* **Extracted entries**:
.....

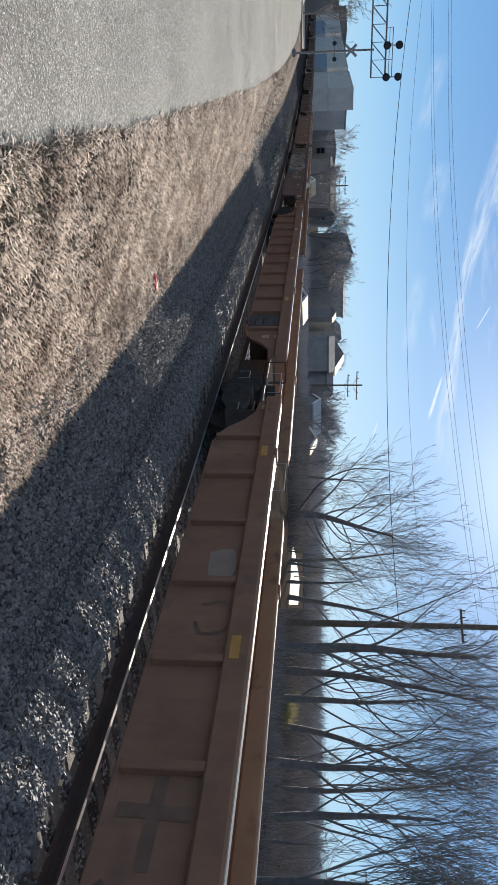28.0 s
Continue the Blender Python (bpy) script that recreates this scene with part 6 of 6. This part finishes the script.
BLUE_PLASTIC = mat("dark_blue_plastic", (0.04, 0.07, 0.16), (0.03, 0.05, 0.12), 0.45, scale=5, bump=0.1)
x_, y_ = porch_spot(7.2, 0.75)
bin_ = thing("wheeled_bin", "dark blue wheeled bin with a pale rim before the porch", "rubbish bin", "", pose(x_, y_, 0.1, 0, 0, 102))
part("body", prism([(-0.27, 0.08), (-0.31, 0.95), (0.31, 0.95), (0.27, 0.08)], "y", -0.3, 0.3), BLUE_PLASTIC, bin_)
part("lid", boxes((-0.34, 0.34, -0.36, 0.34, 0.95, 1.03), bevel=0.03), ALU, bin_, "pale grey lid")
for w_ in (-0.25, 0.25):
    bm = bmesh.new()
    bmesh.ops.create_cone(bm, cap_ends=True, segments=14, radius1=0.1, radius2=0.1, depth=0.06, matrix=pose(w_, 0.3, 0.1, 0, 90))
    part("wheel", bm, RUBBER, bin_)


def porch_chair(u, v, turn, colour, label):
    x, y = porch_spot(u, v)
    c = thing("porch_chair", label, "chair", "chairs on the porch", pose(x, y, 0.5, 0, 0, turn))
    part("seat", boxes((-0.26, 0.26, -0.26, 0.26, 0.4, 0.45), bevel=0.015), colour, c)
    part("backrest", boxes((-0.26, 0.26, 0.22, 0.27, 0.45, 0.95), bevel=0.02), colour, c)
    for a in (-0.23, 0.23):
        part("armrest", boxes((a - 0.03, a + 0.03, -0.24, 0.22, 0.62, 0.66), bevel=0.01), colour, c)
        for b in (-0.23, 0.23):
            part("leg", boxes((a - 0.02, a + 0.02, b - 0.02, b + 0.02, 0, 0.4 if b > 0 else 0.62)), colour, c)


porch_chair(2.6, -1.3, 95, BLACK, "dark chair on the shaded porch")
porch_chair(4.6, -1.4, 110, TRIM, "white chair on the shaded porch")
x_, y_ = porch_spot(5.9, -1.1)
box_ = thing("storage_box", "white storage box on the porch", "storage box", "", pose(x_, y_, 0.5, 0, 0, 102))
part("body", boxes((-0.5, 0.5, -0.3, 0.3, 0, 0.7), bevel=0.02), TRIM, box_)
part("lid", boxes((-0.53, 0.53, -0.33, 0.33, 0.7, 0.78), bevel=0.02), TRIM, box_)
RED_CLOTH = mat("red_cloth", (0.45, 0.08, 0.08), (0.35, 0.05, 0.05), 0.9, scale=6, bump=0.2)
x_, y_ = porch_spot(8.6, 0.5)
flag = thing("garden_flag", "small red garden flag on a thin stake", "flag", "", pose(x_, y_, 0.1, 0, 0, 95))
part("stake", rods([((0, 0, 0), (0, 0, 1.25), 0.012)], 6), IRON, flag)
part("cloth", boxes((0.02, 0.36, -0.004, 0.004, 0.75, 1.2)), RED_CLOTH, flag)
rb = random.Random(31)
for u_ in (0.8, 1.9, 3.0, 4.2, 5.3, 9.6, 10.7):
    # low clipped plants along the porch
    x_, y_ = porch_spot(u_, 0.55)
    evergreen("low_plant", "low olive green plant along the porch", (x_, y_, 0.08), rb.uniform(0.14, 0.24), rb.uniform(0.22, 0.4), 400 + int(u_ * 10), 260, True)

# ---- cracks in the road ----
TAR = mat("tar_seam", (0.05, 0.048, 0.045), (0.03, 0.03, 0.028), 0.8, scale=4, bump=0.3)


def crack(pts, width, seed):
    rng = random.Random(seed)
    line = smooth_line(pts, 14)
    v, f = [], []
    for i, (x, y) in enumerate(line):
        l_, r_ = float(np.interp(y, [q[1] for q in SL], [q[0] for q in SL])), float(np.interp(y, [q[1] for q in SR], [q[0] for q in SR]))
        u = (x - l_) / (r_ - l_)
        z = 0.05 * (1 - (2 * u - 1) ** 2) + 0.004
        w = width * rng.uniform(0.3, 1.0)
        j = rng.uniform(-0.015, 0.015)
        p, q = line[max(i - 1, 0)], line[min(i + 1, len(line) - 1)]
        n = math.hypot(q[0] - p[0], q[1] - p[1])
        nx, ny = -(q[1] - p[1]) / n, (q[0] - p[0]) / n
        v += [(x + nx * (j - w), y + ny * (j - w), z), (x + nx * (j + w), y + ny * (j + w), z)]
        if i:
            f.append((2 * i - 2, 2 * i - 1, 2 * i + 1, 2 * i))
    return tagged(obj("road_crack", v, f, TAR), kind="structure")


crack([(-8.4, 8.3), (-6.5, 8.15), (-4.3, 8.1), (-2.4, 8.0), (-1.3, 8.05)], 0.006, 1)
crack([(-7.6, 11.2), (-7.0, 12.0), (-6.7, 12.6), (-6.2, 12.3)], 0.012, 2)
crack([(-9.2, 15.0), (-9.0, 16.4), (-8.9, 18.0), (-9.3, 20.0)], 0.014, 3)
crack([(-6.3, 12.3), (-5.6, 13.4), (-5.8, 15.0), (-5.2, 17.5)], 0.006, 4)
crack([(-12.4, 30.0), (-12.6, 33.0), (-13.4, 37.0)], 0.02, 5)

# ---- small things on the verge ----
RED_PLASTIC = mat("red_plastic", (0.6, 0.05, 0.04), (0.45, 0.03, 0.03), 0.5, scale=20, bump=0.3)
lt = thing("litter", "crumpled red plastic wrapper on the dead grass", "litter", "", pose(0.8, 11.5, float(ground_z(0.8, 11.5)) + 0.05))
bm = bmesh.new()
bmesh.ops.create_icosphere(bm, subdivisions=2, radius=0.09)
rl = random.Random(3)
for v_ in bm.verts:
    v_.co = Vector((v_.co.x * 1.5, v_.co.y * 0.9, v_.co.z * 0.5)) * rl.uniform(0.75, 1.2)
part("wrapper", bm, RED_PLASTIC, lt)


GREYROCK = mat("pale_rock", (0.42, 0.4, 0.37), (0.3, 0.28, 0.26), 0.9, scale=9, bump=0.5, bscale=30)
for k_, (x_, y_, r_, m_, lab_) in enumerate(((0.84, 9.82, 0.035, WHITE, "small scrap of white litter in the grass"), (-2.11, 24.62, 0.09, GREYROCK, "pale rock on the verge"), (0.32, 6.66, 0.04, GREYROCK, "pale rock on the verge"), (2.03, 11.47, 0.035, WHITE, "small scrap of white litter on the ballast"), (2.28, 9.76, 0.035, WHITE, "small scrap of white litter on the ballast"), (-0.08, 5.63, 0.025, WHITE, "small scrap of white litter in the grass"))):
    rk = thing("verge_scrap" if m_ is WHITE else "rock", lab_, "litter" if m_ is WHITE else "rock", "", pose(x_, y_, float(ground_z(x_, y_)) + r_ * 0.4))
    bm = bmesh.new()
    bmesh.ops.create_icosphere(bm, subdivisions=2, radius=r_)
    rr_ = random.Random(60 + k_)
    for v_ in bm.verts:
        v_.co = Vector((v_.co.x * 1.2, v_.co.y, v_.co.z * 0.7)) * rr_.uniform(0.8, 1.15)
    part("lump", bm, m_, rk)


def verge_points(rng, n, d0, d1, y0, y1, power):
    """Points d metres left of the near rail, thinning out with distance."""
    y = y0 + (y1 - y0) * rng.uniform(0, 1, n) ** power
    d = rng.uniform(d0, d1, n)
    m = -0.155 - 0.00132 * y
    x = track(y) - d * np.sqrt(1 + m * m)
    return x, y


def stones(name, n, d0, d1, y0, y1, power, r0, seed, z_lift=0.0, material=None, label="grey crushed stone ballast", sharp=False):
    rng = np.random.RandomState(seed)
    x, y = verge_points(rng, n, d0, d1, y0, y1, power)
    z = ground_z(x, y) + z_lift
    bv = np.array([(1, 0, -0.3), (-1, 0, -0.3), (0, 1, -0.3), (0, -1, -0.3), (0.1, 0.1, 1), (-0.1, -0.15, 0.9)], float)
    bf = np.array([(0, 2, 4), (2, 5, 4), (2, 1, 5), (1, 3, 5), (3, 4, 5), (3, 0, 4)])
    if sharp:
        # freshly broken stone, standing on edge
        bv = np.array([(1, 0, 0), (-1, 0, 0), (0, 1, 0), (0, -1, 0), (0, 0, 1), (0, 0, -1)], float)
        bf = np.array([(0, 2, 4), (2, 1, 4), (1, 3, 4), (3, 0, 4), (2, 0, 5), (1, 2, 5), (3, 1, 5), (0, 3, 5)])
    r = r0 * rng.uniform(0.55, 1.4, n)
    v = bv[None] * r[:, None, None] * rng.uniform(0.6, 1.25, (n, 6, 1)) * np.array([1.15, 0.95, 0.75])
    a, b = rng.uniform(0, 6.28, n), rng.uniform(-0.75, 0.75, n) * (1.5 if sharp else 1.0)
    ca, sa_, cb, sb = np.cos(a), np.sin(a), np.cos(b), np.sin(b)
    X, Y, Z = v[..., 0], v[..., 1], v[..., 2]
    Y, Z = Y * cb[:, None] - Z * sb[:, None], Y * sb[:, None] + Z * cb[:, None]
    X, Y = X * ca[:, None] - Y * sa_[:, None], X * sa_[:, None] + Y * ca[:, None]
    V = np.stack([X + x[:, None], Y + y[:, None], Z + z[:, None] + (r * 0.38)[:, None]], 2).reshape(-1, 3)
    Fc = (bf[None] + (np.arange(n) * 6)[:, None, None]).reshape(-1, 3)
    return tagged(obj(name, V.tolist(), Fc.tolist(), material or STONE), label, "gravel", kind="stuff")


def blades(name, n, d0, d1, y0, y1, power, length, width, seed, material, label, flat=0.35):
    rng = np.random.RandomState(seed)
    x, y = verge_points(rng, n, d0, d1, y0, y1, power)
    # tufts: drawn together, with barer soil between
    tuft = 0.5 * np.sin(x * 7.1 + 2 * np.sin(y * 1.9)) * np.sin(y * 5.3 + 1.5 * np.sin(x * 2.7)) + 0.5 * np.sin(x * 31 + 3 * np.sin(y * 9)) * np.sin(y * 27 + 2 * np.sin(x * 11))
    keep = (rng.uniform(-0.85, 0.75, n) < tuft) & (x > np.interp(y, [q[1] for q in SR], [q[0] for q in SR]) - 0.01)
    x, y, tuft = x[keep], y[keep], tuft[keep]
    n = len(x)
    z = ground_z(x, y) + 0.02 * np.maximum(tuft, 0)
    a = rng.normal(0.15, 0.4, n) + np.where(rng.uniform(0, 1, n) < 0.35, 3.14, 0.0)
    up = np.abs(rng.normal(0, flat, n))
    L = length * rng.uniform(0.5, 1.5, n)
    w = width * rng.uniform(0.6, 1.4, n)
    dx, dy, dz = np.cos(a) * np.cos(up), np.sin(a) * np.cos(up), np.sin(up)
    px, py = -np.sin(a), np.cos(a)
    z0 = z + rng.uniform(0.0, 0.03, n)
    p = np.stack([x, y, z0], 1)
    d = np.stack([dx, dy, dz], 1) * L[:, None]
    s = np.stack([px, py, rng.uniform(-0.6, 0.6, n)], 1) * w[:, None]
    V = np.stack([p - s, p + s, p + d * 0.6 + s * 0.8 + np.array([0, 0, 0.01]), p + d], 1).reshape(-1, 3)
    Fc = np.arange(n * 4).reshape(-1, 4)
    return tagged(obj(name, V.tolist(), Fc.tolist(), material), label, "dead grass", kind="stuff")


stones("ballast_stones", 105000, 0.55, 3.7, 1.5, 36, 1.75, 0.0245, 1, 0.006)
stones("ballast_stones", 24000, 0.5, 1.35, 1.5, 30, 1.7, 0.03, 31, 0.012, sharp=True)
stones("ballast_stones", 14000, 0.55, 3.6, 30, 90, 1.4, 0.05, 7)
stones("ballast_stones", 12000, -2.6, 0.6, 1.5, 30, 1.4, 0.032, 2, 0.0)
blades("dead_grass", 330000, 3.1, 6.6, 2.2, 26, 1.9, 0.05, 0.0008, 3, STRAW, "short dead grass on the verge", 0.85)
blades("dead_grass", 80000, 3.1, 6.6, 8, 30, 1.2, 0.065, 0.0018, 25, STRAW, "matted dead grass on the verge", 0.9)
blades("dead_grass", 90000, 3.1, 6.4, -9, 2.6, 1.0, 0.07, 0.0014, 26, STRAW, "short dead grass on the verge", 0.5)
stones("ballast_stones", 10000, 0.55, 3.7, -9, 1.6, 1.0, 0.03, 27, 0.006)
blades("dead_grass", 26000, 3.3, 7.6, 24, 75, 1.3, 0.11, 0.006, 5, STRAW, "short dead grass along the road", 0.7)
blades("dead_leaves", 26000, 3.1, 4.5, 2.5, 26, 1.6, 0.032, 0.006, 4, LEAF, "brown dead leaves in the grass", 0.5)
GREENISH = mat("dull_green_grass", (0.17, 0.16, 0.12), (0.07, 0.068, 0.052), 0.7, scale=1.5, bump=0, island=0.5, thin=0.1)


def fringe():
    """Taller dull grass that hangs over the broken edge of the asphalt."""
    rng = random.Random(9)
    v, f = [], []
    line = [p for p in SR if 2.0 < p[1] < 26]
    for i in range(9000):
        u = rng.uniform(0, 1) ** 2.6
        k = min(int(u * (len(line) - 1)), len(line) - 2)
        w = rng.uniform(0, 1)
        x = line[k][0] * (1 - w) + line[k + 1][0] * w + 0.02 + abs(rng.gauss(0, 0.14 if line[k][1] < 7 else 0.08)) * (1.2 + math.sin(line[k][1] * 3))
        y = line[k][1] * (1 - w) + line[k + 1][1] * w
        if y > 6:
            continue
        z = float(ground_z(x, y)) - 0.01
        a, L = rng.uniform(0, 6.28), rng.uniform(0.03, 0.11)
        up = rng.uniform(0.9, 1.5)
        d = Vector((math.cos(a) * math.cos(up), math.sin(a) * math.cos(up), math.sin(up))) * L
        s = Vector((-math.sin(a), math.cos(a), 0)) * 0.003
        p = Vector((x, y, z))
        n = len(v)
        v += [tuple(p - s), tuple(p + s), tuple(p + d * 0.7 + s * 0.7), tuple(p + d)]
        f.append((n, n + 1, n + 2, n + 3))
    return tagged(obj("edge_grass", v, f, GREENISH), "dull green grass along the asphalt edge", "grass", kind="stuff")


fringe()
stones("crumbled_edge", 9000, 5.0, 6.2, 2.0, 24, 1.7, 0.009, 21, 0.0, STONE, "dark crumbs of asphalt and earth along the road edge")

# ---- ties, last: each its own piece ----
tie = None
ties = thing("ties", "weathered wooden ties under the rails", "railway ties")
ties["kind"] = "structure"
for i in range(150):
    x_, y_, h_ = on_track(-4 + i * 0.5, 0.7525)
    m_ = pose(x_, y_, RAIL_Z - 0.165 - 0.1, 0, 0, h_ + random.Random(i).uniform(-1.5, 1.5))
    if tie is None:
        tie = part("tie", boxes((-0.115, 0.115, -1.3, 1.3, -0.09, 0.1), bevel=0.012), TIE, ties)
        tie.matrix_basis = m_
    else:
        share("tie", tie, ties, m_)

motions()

.....

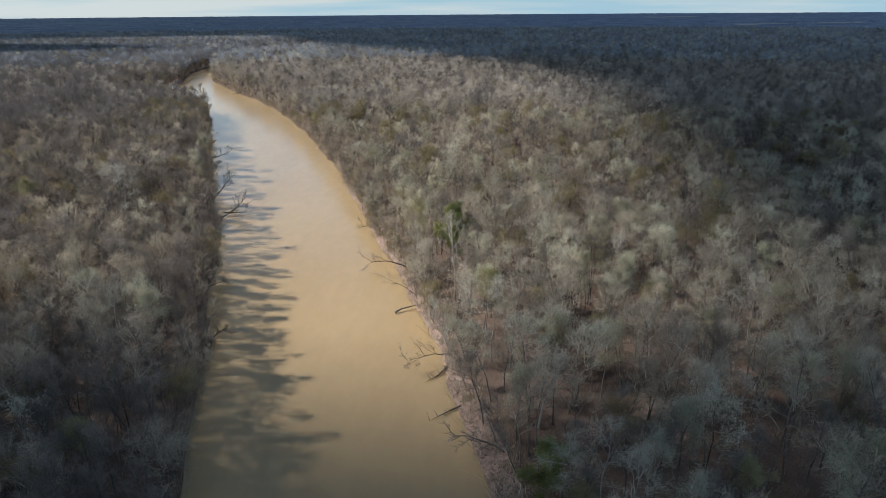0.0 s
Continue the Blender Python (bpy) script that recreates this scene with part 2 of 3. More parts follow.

.....

* **Challenge**: In the records above, tally the lines where the word "script" appears, and give the number and nothing else.

* **Written response**: 2